Grant permissions to a user to manage permissions of another user

Hello,

I need to give alter login permissions to user1 (who is not a super user) for user2 so user1 can enable or disable user2 login.

I granted user1 permissions -
USE master;
GRANT CONTROL ON LOGIN::User2 to User1 WITH GRANT OPTION;
GO

Then User1 logged in and executed this command, however it didn't work.

use Master
go
REVOKE Connect SQL From User2
go

Error: Grantor does not have GRANT permission.

Can someone please help?

Thanks
-Amy

Have you tried Control Server option

USE master;
GRANT CONTROL SERVER TO user1
GO

Control server will give control to the entire server not just to manage login of this user. I just need one user managing login of another user primarily enable or disable operations.

You are correct it will give user the same as sysadmin temporarily, can user1 run this command from your original GRANT.

ALTER LOGIN user2 DISABLE

I tried but here is the error:

Cannot alter the login '', because it does not exist or you do not have permission.

Does anyone have a way to accomplish this task without giving sysadmin access to the user? Please let me know.

According to this MS documentation you need to grant ALTER ANY LOGIN
So for example:

GRANT ALTER ANY LOGIN TO Login1 WITH GRANT OPTION

This is again giving too much as the user may alter service account or sa login :frowning:

I think you are stuck with granting the ALTER ANY LOGIN permission with all the baggage/extra permissions that come with it.

An alternative might be to create a stored procedure with the code to enable/disable Login2 with the "EXECUTE AS" option using a login that has the elevated permissions. Then grant execute permission on that stored procedure to the low-level permissioned Login1.

Theoretically it should work, but I haven't tried it.

Thanks JamesK for he suggestion

However it's not going to work in my case as the user will have execute SP permissions as well as DML permissions for SQL code deployment. So he can modify the SP and may be cause threat or audit concern.

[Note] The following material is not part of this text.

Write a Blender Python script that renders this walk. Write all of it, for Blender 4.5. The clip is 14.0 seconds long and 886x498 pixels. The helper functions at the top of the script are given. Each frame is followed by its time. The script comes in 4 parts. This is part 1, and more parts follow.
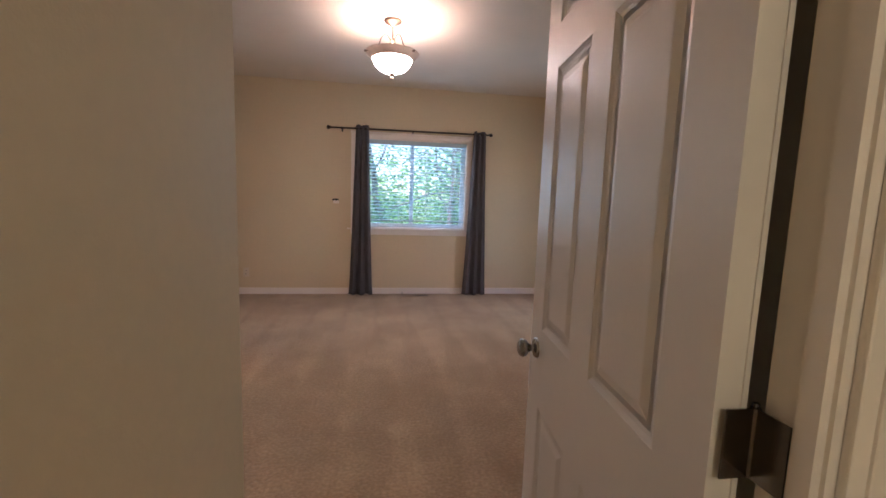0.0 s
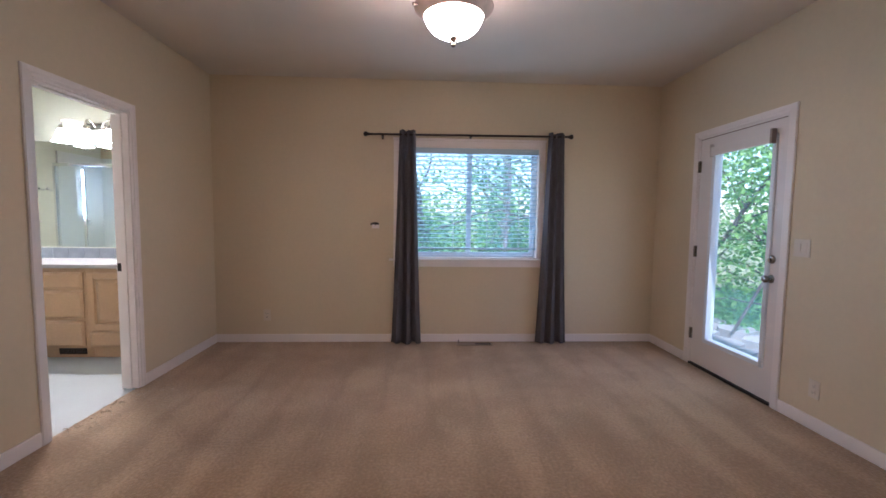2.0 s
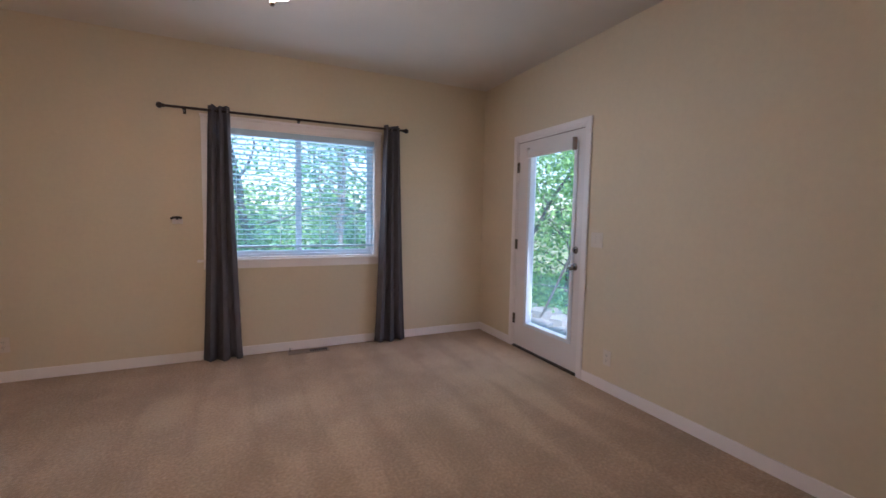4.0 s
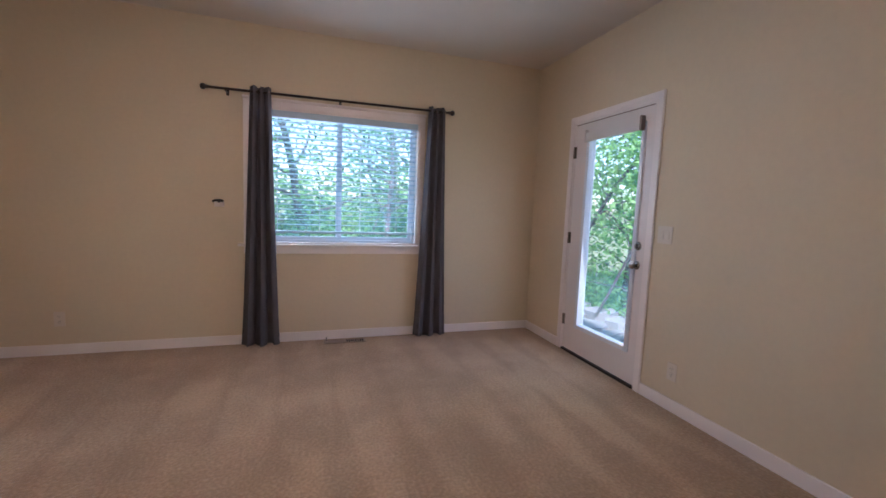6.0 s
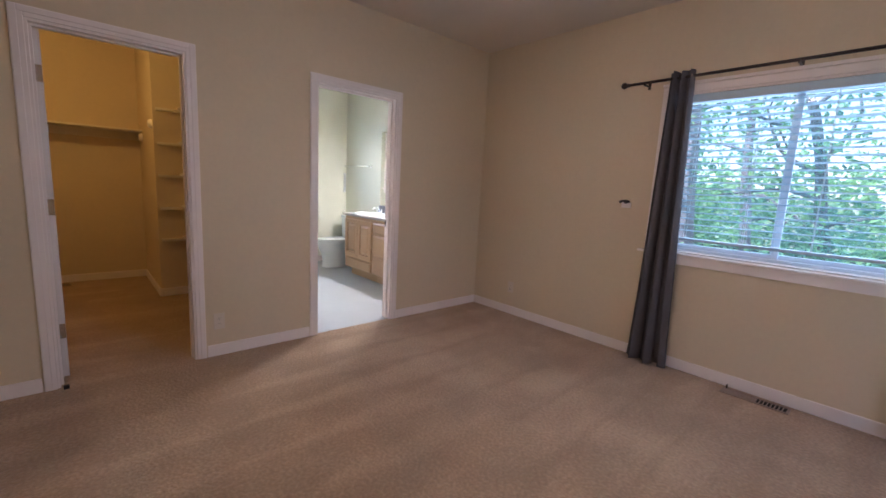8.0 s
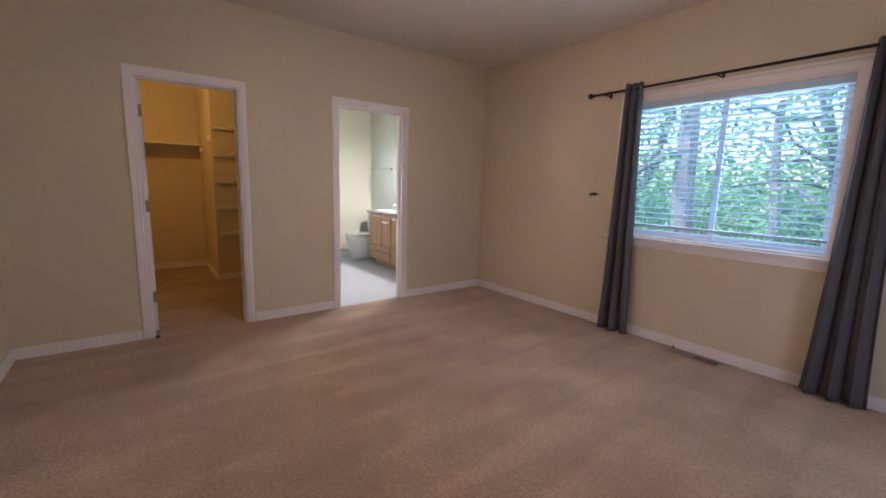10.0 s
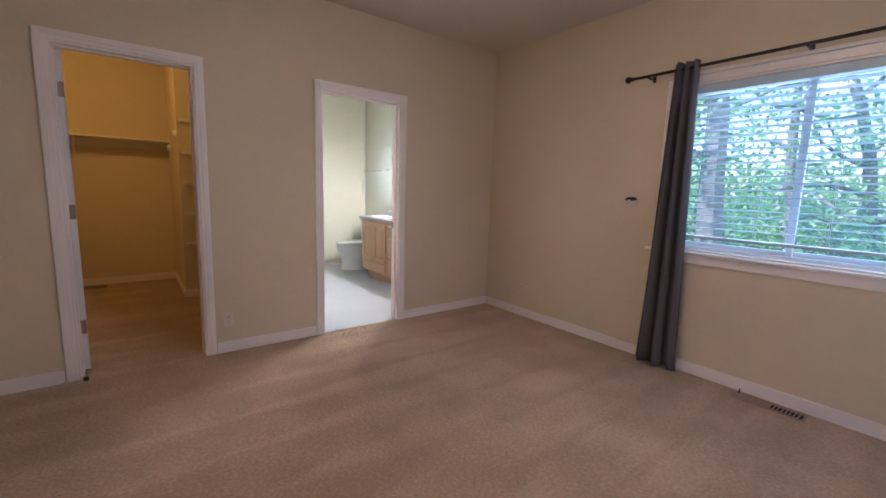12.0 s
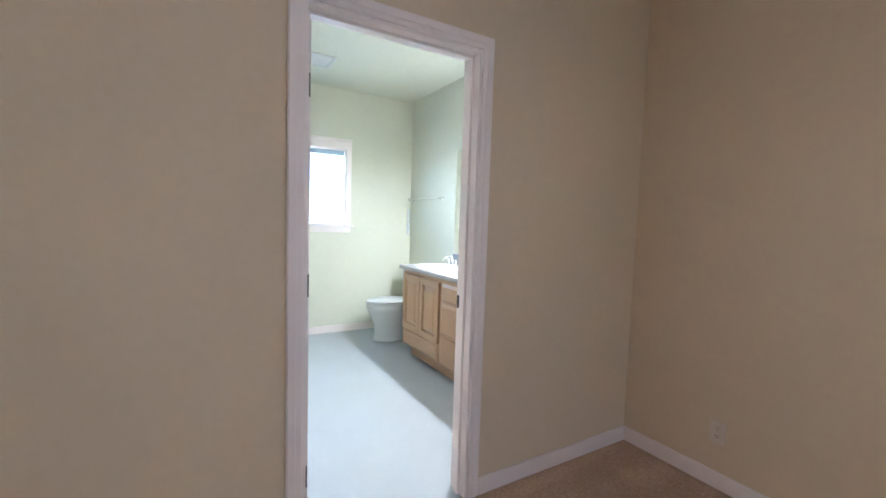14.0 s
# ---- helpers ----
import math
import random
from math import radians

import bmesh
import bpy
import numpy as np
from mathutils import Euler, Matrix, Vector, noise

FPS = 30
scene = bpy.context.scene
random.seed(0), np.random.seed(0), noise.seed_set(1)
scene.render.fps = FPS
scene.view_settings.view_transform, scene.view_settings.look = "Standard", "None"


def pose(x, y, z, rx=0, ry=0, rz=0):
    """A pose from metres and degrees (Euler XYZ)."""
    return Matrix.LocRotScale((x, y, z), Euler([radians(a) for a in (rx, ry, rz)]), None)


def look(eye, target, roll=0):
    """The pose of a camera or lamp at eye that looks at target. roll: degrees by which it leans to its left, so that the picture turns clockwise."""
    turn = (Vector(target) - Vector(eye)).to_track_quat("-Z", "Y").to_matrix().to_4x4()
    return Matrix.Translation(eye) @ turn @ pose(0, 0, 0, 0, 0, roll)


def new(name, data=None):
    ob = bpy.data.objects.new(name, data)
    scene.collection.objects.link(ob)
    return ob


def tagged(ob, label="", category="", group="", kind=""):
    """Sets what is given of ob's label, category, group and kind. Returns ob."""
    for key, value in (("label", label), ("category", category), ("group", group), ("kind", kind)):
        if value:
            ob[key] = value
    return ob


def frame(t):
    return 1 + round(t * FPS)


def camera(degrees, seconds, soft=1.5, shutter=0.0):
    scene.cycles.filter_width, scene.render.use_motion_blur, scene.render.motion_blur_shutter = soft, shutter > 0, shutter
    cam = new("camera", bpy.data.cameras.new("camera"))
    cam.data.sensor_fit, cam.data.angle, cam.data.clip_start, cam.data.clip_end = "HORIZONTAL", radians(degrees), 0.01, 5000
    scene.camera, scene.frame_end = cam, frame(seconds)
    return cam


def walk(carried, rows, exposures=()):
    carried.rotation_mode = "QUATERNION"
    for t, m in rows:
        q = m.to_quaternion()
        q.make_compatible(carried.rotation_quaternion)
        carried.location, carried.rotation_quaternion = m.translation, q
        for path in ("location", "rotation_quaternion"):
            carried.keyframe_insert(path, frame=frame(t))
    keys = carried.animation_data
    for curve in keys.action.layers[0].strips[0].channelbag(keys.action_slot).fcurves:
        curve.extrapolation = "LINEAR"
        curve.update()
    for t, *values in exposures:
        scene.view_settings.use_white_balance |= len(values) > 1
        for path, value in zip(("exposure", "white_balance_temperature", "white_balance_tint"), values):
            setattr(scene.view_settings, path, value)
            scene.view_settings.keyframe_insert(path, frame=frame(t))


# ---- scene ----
cam = camera(94.3, 14.0, 1.6)
PATH = [
    (0, (-0.218, -0.064, 1.269), (0.078, 1.901, 1.039), 1.9),
    (0.5, (-0.2, 0.365, 1.277), (-0.076, 2.351, 1.074), 2.0),
    (1, (-0.28, 0.693, 1.265), (-0.19, 2.684, 1.096), 0.9),
    (1.5, (-0.302, 0.953, 1.28), (-0.229, 2.946, 1.132), 0.4),
    (2, (-0.308, 1.149, 1.303), (-0.214, 3.142, 1.158), 0.7),
    (2.5, (-0.325, 1.258, 1.286), (-0.044, 3.234, 1.16), 1.2),
    (3, (-0.355, 1.325, 1.261), (0.193, 3.245, 1.144), 1.4),
    (3.5, (-0.315, 1.346, 1.298), (0.478, 3.177, 1.158), 1.4),
    (3.7, (-0.292, 1.352, 1.302), (0.553, 3.158, 1.155), 1.3),
    (5.8, (-0.188, 1.515, 1.242), (0.676, 3.309, 1.058), 0.8),
    (6, (-0.089, 1.573, 1.266), (0.53, 3.464, 1.065), 2.3),
    (6.5, (0.047, 1.771, 1.253), (0.163, 3.752, 1.001), 2.3),
    (7, (0.186, 1.982, 1.277), (-0.325, 3.894, 0.99), 2.8),
    (7.5, (0.424, 2.054, 1.271), (-0.791, 3.618, 0.994), 2.9),
    (7.7, (0.541, 2.082, 1.293), (-0.855, 3.484, 0.999), 3.3),
    (9.8, (1.481, 1.922, 1.294), (-0.105, 3.1, 0.986), 2.2),
    (10, (1.502, 1.891, 1.291), (-0.077, 3.079, 0.985), 1.6),
    (10.5, (1.544, 1.796, 1.282), (-0.014, 3.01, 0.969), 1.0),
    (11, (1.498, 1.816, 1.239), (-0.053, 3.043, 0.938), 0.7),
    (11.5, (1.262, 2.041, 1.245), (-0.294, 3.262, 0.952), 1.2),
    (12, (0.896, 2.262, 1.271), (-0.678, 3.463, 0.986), 1.8),
    (12.5, (0.485, 2.526, 1.289), (-1.13, 3.68, 1.045), 1.3),
    (13, (0.042, 2.813, 1.307), (-1.645, 3.868, 1.099), 2.8),
    (13.5, (-0.445, 3.0, 1.273), (-2.146, 4.041, 1.118), 1.6),
    (14, (-0.932, 3.215, 1.301), (-2.647, 4.235, 1.164), 1.8),
]
EXPOSURES = [(0, 1.49, 5780, 27), (0.5, 1.69, 5880, 30), (1, 1.72, 5590, 24), (1.5, 1.38, 5310, 27), (2.5, 1.36, 5470, 26), (6, 1.41, 5450, 28), (7, 1.38, 5410, 29), (11, 1.44, 5560, 30), (12.5, 1.42, 5390, 28), (13.4, 1.81, 5180, 24), (14, 1.65, 4950, 18)]
walk(cam, [(t, look(eye, target, roll)) for t, eye, target, roll in PATH], EXPOSURES)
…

You can DENY specific permissions on specific objects. So perhaps you can deny ALTER permissions on this stored procedure.

I am not able to put my finger on it, but the requirement that a login has to have a wide range of permissions, and ability to alter just one other login seems like a it is less than robust design/security setup/something else. Perhaps if you took a step back and looked at your goals, there might be some way to achieve the end result that you are looking for in a simpler manner? I don't know, I am just asking/suggesting.

User1 is not a DBA however will be performing SQL deployments which should allow him to alter objects (no SQL jobs, logins, configuration etc) and data.

Before the deployment begins he has to disable application login (SQL login User2) to stop user's using application. Hope this is clear now.

I will perhaps try deny alter on specific sproc to User1 and this sproc will alter the login for User2,

Yep you would ned to look at hard coding something, Id create a role for this and assign permissions to objects that way if thats case.